For this first edition, we propose a theme intrinsically linked to the conception of this project: displacement in space and time. Our special 'luggage' of books will take as its inspiring "motus" the rich territory of associations, allusions, and reinterpretations provided by the vast work of Guimarães Rosa.

Quoting a passage from 'The Devil to Pay in the Backlands': "I didn't much care for glints; what I saw, I saw in the world for myself. I had a bag that wasn't quite for travel or portfolios, but rather a saddlebag, my vagrant-style suitcase." In this passage, Riobaldo skillfully describes his suitcase as something flexible, transient, an artifact of his saddlebag, simultaneously half-full and half-empty. With this ambiguity, throughout the narrative, he leads us through territories that go beyond mere physical geographic movements through the sertão but also explore spaces filled with uncertainties and estrangements, representing an exploration of the internal limits and contradictions of his personality.
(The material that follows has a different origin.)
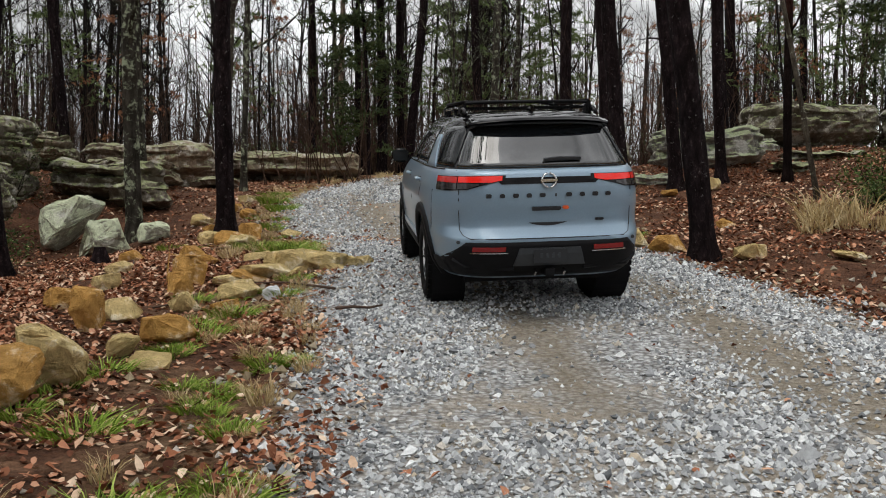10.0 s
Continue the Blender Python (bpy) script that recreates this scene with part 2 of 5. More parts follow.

This brief excerpt, bringing us the "vagrant-style suitcase," inspires us and raises various questions, such as: what do we genuinely wish to carry and share with others? What reflections do we intend to provoke to encourage a more critical view of society through our work?

To stimulate new perspectives and dialogues, we hope that this theme serves as a narrative trigger, allowing each of us to create unique stories and aesthetic possibilities, giving them a singular poetic expressiveness.

We extend an invitation to explore new territories, whether geographical or symbolic, and that M.A.L.A., accompanied by these books, may not only transform estrangement into dialogue but also turn uncertainties into discoveries, awakening new perspectives and narratives in our artistic journey.